From the data that follows, copy every line holding the string "part".

[start of SUPPLIED MATERIAL]

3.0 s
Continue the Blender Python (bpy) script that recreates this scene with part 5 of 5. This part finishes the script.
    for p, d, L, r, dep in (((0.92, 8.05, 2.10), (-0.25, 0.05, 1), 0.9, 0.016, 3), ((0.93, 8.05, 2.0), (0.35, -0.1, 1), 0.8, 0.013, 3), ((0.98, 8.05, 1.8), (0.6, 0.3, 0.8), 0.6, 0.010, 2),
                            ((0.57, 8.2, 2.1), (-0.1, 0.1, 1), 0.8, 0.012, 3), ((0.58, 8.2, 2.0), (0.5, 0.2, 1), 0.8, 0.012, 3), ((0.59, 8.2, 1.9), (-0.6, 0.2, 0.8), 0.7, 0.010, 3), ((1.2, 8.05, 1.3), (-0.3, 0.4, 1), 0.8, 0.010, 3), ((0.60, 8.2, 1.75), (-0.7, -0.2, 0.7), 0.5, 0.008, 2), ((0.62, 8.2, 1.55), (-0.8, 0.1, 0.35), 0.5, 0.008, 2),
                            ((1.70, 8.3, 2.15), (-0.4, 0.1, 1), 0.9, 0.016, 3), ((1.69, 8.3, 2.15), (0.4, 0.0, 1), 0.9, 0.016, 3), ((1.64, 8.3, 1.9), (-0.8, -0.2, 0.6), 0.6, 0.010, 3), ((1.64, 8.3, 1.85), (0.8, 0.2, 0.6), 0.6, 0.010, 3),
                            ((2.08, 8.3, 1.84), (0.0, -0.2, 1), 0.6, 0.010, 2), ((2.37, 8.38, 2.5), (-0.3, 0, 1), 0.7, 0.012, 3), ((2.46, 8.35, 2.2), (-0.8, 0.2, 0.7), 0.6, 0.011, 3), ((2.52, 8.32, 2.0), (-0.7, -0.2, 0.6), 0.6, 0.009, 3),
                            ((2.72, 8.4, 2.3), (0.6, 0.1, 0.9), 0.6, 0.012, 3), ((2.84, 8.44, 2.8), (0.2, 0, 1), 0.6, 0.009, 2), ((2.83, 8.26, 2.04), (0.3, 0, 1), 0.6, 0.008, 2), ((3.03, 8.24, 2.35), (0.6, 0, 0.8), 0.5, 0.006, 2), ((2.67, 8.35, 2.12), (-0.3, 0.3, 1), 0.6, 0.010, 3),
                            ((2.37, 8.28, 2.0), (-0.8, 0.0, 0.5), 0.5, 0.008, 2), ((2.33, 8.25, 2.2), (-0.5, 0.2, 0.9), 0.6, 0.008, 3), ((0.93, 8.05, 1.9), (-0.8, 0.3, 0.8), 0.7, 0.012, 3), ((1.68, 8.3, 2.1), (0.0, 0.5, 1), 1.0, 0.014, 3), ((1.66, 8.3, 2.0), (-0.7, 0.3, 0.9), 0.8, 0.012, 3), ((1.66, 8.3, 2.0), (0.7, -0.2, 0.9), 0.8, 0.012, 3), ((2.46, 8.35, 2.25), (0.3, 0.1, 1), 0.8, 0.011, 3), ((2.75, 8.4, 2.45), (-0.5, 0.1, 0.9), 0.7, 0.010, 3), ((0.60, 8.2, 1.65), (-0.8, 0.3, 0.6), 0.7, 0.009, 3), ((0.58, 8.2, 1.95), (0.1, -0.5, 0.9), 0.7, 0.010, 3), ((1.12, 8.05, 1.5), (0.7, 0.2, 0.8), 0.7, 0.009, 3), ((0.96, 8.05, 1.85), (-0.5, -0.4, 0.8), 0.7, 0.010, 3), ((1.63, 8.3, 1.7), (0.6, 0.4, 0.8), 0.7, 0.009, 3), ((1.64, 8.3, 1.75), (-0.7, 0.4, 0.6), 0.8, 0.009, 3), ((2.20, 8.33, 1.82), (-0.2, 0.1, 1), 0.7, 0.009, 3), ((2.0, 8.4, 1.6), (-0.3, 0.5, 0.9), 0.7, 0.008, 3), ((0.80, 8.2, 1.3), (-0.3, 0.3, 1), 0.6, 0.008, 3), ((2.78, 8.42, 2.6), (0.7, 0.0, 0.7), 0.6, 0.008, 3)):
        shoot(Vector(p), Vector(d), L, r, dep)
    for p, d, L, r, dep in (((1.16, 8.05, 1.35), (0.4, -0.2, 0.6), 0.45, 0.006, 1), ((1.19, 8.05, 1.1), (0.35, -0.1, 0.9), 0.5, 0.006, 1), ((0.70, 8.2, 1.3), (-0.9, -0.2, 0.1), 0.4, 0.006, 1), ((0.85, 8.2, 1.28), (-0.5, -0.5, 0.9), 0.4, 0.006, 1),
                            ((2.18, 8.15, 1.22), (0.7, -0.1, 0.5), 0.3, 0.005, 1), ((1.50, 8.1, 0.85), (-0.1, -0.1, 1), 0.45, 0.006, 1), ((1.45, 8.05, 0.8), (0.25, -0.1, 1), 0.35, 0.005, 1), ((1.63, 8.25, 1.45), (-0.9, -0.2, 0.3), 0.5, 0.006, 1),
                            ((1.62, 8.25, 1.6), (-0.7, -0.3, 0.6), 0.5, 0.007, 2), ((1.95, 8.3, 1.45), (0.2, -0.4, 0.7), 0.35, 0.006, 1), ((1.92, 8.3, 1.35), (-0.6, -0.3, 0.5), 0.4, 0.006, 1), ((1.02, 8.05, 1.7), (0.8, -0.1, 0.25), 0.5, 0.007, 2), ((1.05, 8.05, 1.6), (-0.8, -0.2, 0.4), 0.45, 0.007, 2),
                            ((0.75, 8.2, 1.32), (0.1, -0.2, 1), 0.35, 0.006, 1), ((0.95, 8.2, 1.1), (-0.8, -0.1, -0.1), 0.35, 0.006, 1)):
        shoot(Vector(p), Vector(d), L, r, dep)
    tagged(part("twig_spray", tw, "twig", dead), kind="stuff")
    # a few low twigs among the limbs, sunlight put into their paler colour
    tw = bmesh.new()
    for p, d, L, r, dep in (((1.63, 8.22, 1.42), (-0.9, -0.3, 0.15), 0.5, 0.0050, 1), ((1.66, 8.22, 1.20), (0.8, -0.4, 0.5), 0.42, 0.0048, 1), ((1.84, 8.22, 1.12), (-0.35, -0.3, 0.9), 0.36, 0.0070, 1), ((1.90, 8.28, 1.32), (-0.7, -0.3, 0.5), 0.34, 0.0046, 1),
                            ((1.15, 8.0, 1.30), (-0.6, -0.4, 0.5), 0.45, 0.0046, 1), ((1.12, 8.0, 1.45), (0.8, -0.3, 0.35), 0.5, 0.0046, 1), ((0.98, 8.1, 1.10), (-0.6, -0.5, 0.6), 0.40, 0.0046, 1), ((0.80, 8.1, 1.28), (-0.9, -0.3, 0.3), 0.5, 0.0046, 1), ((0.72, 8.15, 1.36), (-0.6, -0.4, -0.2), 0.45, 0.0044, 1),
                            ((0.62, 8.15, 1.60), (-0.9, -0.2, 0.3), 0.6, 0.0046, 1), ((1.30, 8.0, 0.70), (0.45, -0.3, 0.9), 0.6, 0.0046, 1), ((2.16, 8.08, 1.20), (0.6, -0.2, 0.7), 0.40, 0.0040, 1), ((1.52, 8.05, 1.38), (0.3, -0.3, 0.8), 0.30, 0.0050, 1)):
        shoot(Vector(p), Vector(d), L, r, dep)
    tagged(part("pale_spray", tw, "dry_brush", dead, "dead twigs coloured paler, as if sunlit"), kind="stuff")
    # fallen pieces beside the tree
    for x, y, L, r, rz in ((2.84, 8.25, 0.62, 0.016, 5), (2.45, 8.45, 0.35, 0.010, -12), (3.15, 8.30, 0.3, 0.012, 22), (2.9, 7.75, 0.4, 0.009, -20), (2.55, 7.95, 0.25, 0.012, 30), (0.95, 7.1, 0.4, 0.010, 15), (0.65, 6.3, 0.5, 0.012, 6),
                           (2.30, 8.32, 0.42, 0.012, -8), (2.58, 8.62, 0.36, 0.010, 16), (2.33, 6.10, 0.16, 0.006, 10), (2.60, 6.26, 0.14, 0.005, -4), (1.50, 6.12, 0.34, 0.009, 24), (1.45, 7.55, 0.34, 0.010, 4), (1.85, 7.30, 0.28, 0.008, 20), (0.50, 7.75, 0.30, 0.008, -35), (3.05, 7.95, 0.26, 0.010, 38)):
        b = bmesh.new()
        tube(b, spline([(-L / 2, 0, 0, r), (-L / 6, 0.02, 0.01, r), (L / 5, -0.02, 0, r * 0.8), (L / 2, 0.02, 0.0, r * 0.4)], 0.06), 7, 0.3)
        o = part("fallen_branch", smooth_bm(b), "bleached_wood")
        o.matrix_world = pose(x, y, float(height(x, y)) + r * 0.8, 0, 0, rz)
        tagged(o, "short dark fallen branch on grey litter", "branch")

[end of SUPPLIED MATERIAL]

▶ [WRITTEN RESPONSE]:
Continue the Blender Python (bpy) script that recreates this scene with part 5 of 5. This part finishes the script.
    tagged(part("twig_spray", tw, "twig", dead), kind="stuff")
    tagged(part("pale_spray", tw, "dry_brush", dead, "dead twigs coloured paler, as if sunlit"), kind="stuff")
        o = part("fallen_branch", smooth_bm(b), "bleached_wood")